Positioning from the perspective of time has two important elements that need to be considered before beginning a new project; speed and error. Each has unique attributes.
Speed of positioning with respect to the move profile is the most obvious concern. The faster you need to do the move, the more acceleration is require. Acceleration is manifested as the rate of current inrush over time. Coincidentally this is also the limit of performance for the solid state power transistors that are the core of all drives and servo amplifiers. When the application is very demanding, squeezing the last 10 milliseconds from the move profile can push the limits of performance of the power transistors.
Secondarily, somewhat less common in today’s technology, the feedback circuit in the control system has frequency limits that cannot be exceeded. Many of today’s servo motors are sporting super high resolution feedback, 20 bit encoders being fairly common. That’s a 1 million pulse per revolution accuracy. Cool for the spec sheet. The problem is that for a 5000 RPM motor, the feedback frequency rate could hit 83 megahertz, well beyond the common input frequency of many controllers. So an important decision to make is; How much feedback is enough? Generally speaking 5-10 times the actual desired error measurement is more than enough.

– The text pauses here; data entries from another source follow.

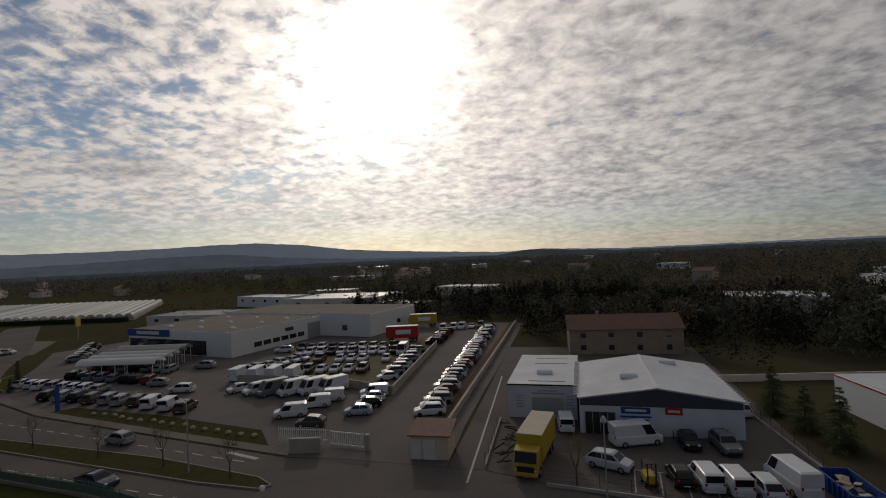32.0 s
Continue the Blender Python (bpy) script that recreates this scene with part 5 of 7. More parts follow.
def car(kind, colour, label, at, group="", detail=True):
    key = (kind, colour, detail)
    if key in MADE:
        c = copy_thing(MADE[key], at)
        tagged(c, label, "", group)
        return c
    ln, wd, ht, belt, bon, ws, rf, rr_, tt, wr = SHAPES[kind]
    name = "van" if kind in ("van", "fourgon") else "car"
    t = thing(name, label, name, at, group)
    MADE[key] = t
    h = wd / 2
    mat = PAINTS[colour]
    x0 = -ln / 2
    st = [(0.0, 0.34, 0.58, 0.80), (0.10, 0.24, bon - 0.16, 0.92), (0.55, 0.20, bon - 0.04, 0.99), (ws, 0.20, belt, 1.0), (ln * 0.5, 0.20, belt + 0.01, 1.0), (ln - 0.45, 0.20, belt + 0.03, 0.99), (ln - 0.08, 0.24, belt - 0.02, 0.93), (ln, 0.36, belt - 0.22, 0.84)]
    rings = []
    for x, zb, zt, k in st:
        y = h * k
        rings.append([(x0 + x, -y * 0.9, zb), (x0 + x, y * 0.9, zb), (x0 + x, y, zb + 0.16), (x0 + x, y, zt - 0.16), (x0 + x, y * 0.95, zt - 0.03), (x0 + x, y * 0.86, zt), (x0 + x, -y * 0.86, zt), (x0 + x, -y * 0.95, zt - 0.03), (x0 + x, -y, zt - 0.16), (x0 + x, -y, zb + 0.16)])
    m = Mesh().loft(rings)
    q = h * 0.92
    k = h * (0.74 if kind not in ("van", "fourgon") else 0.86)
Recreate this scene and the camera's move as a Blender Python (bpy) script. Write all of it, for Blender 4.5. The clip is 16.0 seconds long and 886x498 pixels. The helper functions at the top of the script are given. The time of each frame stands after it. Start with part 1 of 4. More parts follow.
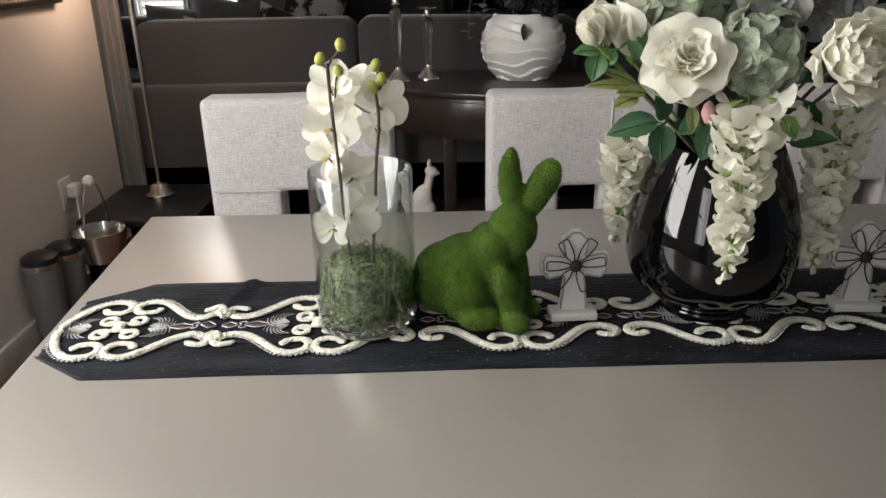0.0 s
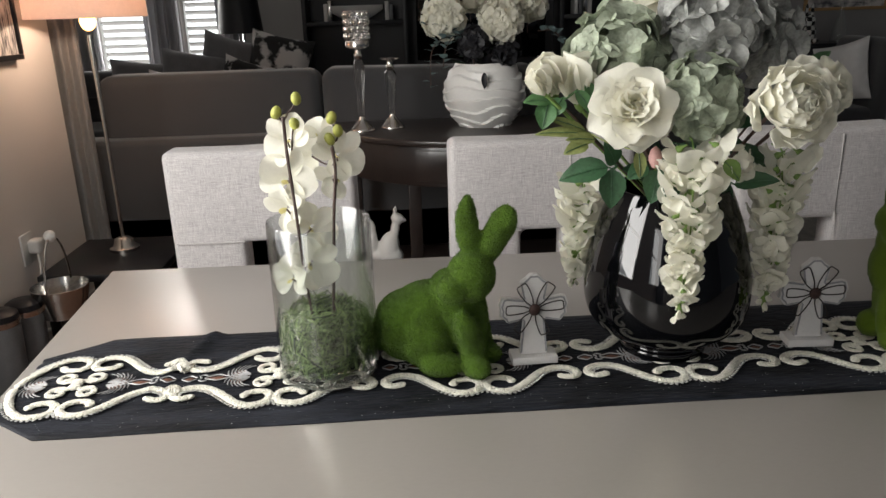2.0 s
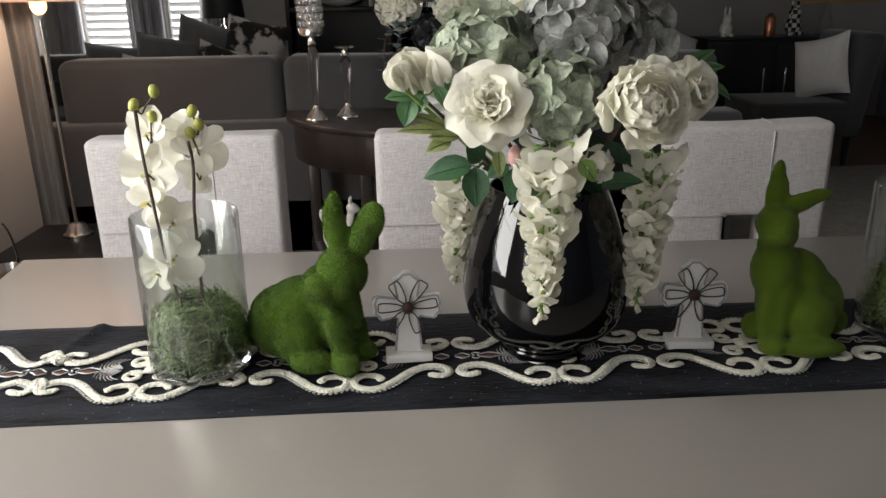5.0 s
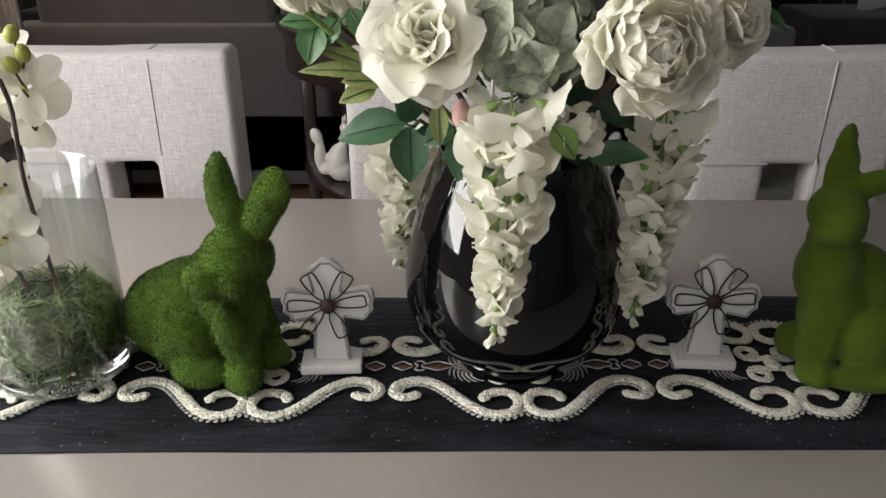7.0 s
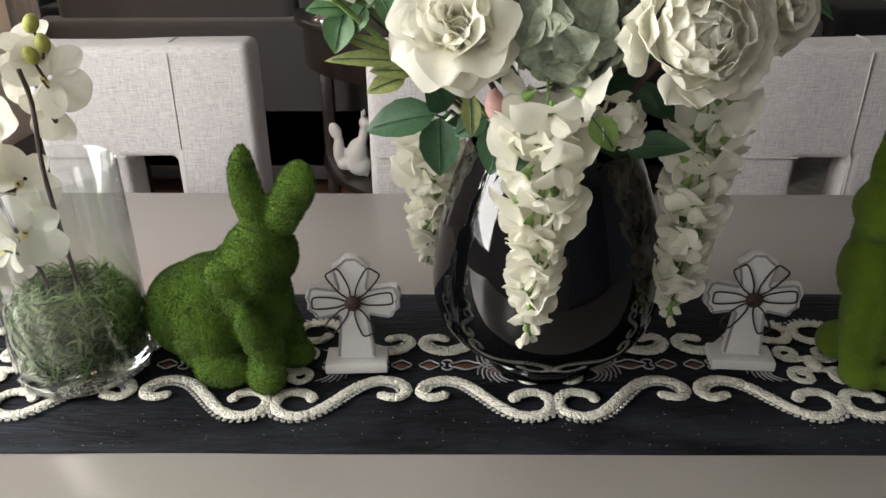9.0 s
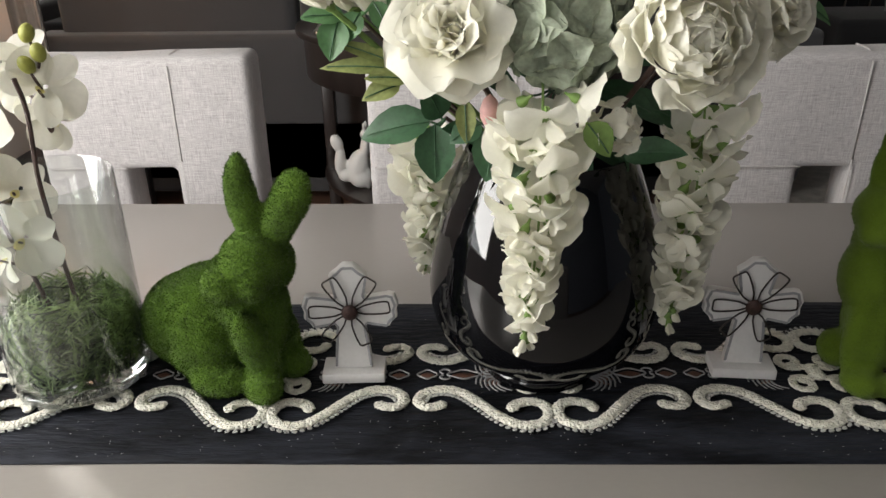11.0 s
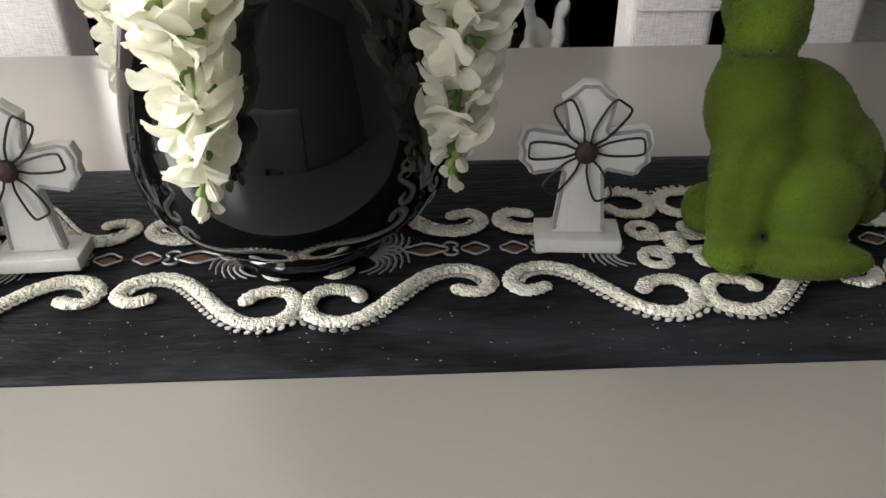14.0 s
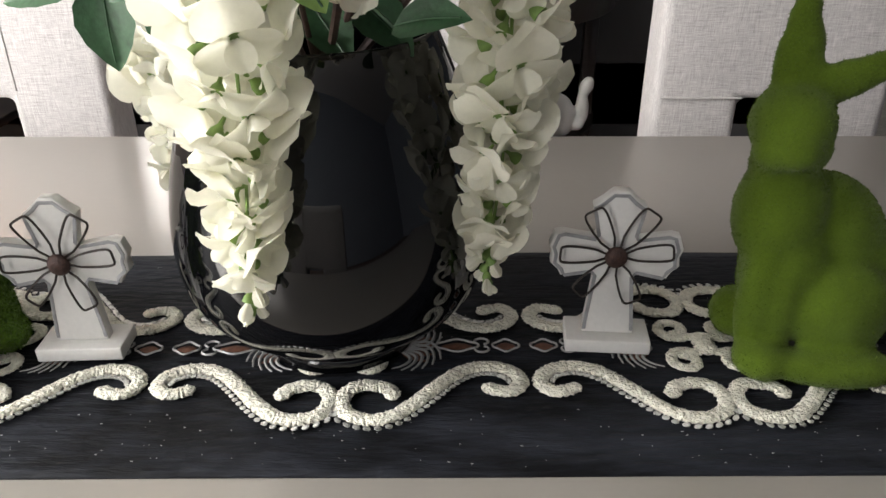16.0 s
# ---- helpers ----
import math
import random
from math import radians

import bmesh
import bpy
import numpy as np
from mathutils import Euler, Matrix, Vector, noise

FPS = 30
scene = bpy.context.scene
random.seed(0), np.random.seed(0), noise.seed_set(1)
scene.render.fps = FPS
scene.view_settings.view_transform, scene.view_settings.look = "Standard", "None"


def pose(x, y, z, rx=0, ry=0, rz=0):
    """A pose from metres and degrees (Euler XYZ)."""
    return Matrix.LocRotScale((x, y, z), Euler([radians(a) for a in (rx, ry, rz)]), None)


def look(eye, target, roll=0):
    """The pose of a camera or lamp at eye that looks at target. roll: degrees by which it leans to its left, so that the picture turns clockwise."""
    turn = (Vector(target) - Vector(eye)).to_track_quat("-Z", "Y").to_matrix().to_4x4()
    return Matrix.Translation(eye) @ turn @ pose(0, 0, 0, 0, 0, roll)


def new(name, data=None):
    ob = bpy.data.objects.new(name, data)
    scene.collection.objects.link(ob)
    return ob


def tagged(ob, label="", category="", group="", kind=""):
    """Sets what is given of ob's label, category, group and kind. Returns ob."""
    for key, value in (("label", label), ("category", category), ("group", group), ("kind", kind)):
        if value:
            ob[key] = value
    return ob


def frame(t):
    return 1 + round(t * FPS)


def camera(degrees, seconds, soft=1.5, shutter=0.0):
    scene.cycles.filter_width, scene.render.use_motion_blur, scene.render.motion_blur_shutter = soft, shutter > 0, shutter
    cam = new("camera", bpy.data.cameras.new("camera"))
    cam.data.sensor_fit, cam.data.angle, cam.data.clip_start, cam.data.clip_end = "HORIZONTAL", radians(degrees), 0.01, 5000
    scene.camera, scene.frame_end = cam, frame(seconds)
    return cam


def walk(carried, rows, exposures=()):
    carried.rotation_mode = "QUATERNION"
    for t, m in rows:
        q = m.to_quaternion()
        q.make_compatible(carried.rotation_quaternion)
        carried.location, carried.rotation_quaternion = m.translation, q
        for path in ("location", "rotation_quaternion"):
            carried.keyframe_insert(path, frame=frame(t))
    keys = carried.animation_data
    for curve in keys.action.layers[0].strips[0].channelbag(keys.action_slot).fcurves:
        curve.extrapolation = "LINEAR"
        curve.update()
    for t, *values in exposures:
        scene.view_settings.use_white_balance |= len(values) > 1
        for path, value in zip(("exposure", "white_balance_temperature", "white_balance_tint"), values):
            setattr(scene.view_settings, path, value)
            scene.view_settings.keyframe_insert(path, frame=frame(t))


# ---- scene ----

Error detection is a control system behavior that depends on the feedback, but requires additional definition. Position error can be an absolute value, based on the target position at the end of the move profile, or it can be “following error”, a measurement of permissible error that is continuously measured throughout the execution of the move. These are actual control system features that are part of the controller programming.
Position accuracy is expressed as a +/- measurement, a “bandwidth” of accuracy. If the bandwidth of error is applied continuously, which is common in machine tools and robots, then the behavior is ‘following error’. If the position accuracy is measured at the end of the motion profile, typically in a PLC controller, then a simple correction may take place at the end of travel. It is the ‘following error’ type of control that makes possible complex motion such as drawing a circle with two linear actuators.
Knowing the difference between the two makes a huge difference in the control system architecture.